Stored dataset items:
- - - -

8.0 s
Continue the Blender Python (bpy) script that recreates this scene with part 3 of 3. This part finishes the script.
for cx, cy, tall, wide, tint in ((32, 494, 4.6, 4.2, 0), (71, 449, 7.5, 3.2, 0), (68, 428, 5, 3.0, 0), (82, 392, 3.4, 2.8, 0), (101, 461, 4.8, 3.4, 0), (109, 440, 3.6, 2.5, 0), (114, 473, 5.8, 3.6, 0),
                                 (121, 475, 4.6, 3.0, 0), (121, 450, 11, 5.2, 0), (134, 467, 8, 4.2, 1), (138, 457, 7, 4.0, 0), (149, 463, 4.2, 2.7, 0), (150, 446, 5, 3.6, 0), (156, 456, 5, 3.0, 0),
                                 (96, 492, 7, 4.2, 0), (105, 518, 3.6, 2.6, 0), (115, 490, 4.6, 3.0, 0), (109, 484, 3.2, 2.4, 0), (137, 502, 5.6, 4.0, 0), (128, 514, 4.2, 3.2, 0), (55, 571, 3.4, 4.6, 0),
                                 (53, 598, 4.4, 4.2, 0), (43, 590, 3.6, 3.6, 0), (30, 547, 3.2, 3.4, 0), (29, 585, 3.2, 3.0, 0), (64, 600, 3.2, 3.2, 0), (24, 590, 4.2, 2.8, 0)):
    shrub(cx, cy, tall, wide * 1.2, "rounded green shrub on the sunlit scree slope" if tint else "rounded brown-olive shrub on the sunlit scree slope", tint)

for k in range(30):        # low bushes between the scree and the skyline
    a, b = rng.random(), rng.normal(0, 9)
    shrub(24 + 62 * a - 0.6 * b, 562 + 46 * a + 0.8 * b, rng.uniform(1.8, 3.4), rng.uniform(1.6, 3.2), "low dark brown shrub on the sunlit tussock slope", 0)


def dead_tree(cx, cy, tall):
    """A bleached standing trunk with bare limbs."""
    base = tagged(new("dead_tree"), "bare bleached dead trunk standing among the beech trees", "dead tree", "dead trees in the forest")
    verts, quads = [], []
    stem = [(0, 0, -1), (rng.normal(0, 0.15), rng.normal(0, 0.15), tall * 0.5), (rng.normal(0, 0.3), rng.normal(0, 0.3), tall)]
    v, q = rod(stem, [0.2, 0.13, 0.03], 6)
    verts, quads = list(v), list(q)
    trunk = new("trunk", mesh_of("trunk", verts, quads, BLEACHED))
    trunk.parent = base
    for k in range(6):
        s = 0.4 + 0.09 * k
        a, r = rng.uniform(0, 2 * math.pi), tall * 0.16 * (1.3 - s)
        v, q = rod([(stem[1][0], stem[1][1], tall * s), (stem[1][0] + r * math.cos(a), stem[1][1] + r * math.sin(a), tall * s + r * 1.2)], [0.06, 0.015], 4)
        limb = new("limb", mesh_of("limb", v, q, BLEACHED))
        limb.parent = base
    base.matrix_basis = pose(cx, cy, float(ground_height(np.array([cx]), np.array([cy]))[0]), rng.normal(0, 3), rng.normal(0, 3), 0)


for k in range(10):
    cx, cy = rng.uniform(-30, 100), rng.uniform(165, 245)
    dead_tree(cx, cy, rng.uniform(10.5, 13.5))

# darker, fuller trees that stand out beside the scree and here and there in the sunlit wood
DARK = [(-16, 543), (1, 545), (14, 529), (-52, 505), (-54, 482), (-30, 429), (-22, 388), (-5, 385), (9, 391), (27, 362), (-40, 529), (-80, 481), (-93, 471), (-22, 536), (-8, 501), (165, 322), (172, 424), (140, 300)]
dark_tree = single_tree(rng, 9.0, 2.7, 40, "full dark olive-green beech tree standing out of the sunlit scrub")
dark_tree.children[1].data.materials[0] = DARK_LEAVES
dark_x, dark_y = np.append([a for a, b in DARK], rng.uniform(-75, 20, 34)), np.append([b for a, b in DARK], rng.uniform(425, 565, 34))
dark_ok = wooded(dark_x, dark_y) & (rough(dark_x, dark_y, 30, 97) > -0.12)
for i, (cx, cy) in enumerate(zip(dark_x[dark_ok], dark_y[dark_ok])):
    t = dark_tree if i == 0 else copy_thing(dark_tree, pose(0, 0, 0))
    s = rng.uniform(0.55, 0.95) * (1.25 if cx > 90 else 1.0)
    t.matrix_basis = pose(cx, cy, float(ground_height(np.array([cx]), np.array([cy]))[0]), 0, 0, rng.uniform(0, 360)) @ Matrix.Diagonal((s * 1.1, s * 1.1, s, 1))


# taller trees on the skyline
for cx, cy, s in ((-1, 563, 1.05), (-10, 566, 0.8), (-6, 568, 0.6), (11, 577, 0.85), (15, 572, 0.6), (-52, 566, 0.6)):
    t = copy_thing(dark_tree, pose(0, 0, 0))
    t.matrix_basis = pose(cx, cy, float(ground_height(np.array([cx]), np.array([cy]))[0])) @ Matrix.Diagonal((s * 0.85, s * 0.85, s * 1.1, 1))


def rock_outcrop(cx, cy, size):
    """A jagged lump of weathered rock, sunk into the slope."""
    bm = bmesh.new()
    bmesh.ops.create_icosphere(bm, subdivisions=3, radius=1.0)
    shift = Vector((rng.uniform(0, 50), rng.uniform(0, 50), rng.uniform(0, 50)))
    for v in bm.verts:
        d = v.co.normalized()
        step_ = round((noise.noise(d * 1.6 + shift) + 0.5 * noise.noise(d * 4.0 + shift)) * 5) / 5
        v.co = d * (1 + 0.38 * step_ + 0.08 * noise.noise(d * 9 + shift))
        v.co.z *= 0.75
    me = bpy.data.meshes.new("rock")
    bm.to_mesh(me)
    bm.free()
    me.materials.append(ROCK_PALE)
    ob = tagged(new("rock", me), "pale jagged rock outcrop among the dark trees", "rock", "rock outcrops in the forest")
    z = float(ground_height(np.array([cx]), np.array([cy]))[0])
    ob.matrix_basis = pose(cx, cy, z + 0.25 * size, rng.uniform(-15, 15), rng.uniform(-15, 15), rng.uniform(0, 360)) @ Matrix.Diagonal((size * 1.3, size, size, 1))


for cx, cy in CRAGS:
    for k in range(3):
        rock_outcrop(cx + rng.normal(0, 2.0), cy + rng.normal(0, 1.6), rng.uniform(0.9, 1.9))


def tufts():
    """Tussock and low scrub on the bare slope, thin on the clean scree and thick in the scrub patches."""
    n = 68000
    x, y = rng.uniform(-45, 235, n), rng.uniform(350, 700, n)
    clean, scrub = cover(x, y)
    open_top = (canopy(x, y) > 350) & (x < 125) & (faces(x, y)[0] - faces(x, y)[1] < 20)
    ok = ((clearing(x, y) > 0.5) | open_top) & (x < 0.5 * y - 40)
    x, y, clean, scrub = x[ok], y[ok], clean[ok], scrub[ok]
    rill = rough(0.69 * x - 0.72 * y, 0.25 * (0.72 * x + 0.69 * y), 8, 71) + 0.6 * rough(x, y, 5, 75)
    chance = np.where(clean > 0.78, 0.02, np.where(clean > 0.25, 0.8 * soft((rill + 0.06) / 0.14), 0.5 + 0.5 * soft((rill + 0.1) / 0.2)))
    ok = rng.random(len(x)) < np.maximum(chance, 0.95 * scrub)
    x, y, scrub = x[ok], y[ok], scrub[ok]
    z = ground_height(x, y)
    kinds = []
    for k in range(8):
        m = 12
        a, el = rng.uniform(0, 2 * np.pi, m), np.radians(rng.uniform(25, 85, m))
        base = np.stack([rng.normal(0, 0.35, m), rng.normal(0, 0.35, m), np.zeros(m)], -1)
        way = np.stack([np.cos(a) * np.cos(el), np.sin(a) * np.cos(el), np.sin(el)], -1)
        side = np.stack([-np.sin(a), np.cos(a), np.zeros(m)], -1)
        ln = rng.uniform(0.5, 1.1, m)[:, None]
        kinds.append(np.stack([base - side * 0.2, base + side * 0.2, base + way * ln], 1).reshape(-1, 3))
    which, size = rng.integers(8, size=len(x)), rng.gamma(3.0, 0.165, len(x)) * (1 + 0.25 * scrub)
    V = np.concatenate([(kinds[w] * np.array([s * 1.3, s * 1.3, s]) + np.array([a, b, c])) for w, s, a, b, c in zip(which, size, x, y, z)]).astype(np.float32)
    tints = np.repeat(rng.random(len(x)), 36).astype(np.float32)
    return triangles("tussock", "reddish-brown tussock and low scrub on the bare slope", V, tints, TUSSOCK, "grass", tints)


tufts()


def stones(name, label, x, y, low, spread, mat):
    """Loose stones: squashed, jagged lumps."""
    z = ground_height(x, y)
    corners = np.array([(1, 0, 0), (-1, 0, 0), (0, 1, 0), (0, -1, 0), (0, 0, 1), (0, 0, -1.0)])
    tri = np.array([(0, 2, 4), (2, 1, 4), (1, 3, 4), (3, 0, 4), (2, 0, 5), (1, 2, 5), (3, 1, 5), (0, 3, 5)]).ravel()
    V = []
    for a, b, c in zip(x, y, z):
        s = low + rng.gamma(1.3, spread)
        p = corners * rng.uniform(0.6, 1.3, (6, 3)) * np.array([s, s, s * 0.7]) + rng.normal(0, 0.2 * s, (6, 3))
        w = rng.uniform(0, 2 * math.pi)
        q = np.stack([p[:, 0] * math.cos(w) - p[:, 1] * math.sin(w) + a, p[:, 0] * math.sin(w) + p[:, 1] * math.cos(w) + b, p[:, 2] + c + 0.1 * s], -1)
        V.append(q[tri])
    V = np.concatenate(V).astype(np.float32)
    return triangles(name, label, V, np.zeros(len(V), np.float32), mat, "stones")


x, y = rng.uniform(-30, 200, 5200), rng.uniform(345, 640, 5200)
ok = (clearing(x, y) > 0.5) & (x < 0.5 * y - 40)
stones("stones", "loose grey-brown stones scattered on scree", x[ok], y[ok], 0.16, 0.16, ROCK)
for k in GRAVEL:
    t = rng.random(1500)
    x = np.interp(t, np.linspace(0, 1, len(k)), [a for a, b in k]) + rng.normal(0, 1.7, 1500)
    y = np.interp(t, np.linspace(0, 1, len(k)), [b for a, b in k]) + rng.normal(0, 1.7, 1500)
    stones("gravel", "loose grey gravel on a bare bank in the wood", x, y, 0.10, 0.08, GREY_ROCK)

- - - -

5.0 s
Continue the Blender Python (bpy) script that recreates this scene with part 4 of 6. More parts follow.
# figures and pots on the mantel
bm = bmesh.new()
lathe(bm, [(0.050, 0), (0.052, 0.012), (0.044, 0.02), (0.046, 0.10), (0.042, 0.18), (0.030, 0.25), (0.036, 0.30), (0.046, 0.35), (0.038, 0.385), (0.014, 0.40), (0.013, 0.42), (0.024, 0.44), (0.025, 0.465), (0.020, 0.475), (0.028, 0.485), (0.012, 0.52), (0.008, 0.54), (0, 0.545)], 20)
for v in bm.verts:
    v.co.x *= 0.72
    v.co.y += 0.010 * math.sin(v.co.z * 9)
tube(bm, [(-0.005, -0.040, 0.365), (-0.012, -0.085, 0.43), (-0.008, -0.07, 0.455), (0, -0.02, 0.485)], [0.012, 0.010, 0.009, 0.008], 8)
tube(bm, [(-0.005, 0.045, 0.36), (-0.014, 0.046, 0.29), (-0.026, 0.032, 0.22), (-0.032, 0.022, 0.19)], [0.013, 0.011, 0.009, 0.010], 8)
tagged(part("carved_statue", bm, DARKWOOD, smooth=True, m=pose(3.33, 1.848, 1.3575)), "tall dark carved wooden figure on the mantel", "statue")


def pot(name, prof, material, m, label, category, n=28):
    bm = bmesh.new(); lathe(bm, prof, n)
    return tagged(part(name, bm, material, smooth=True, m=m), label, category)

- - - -

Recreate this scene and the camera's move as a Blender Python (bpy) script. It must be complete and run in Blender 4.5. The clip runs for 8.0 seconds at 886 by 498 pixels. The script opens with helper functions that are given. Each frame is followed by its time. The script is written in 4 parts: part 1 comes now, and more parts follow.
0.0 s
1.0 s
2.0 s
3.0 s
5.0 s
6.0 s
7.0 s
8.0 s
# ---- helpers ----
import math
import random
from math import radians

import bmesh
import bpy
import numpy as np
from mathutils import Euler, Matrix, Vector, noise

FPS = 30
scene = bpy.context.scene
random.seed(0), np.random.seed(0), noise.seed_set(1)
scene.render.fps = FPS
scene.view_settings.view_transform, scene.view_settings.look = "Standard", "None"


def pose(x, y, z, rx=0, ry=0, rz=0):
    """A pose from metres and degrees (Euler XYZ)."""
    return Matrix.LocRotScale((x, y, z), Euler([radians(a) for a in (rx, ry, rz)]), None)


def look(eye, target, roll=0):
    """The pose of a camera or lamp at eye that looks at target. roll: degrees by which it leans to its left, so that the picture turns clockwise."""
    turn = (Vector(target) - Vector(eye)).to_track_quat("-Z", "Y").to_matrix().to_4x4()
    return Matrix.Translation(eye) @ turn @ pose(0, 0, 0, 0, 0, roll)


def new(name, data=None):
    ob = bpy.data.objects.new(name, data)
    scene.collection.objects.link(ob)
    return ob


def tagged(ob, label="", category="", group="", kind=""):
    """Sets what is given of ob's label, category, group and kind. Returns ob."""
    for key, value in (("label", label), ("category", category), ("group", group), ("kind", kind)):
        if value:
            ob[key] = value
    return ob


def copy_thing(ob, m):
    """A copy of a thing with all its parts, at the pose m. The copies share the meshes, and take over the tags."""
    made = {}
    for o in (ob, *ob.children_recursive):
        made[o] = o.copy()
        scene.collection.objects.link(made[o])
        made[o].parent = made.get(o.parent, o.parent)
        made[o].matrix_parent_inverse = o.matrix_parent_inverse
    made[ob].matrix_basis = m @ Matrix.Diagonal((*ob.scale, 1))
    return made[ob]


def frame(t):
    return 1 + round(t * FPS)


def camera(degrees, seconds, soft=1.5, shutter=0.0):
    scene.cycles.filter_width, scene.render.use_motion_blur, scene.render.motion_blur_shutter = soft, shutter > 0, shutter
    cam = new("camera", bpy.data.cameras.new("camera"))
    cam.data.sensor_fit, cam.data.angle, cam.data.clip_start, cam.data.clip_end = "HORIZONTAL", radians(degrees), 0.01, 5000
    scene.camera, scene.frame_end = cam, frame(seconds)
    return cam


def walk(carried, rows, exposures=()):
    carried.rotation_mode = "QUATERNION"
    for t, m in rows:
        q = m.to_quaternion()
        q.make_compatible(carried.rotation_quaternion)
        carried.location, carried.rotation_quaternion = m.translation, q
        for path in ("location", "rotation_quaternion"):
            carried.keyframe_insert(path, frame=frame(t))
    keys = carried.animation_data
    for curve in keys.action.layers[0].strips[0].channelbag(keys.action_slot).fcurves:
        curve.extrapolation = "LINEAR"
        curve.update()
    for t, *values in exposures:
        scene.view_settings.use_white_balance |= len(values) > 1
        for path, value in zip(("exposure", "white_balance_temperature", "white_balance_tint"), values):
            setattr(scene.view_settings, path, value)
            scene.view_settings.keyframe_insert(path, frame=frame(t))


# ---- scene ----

- - - -

### PROBLEM DETAILS
From the records above, transcribe without alteration every line from the one with "for path, value" to the one with "# ---- scene", inclusive.

### WRITTEN RESPONSE
        for path, value in zip(("exposure", "white_balance_temperature", "white_balance_tint"), values):
            setattr(scene.view_settings, path, value)
            scene.view_settings.keyframe_insert(path, frame=frame(t))


# ---- scene ----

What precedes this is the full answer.